As if the presence of other people is the thing that validates the experience. As if without a witness, it barely happened.
But here’s the thing I’ve slowly come to realise, there have been some great moments in my life where it was just me, and no one else was there. A long drive with no destination. A particularly good afternoon doing absolutely nothing of consequence. A walk in a neighbourhood I’d never been to (Oh! Do I love doing that or what!), stopping where I felt like stopping, moving on when I wanted to. These things don’t make for much of a story later. “I went for a walk, and it was good” doesn’t really land at a dinner table. But they land with you. They settle somewhere. And I think that matters more than we give it credit for.
So yes. I think it is a kind of power. Not in a grand, achieved-something-monumental way. But in the quiet, private, doesn’t-need-to-be-announced way that a lot of the most important things tend to be.
Being okay with yourself. Being okay alone. Finding that the silence isn’t actually empty, it’s just quieter than you’re used to, and there’s a difference.

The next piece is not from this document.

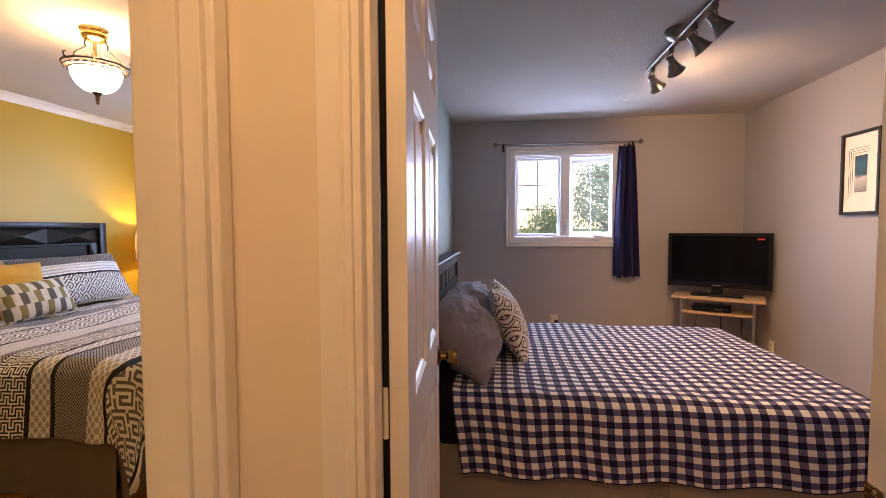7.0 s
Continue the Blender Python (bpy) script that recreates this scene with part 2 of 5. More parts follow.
def pierced(along, a0, a1, c0, c1, hole):
    """A wall as one mesh, along x or y from a0 to a1, thick from c0 to c1, with a hole (a, a, z, z)."""
    bm = bmesh.new()
    As, Zs = [a0, hole[0], hole[1], a1], ([0, hole[2], hole[3], H] if hole[2] > 0 else [0, hole[3], H])
    hk = 1 if hole[2] > 0 else 0
    grid = [[[bm.verts.new((a, c, z) if along == "x" else (c, a, z)) for z in Zs] for a in As] for c in (c0, c1)]
    nz = len(Zs) - 1
    full = lambda i, k: 0 <= i < 3 and 0 <= k < nz and not (i == 1 and k == hk)
    for i in range(3):
        for k in range(nz):
            if not full(i, k):
                continue
            for g in grid:
                bm.faces.new((g[i][k], g[i + 1][k], g[i + 1][k + 1], g[i][k + 1]))
            for (p, q), other in ((((i, k), (i + 1, k)), (i, k - 1)), (((i, k + 1), (i + 1, k + 1)), (i, k + 1)), (((i, k), (i, k + 1)), (i - 1, k)), (((i + 1, k), (i + 1, k + 1)), (i + 1, k))):
                if not full(*other):
                    bm.faces.new((grid[0][p[0]][p[1]], grid[0][q[0]][q[1]], grid[1][q[0]][q[1]], grid[1][p[0]][p[1]]))
    return bm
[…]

You don’t have to have it all figured out before you try. You just have to try. Start small if that helps. Sit with your coffee before you open anything. Take a longer route somewhere. Eat alone once and see what happens.
You might surprise yourself. Or you might just finish the meal and feel completely ordinary about it. And maybe that’s the whole point, that it becomes ordinary. That your own company stops feeling like something to get through and starts feeling like something worth showing up for.
That’s not a small thing. That’s actually quite a lot.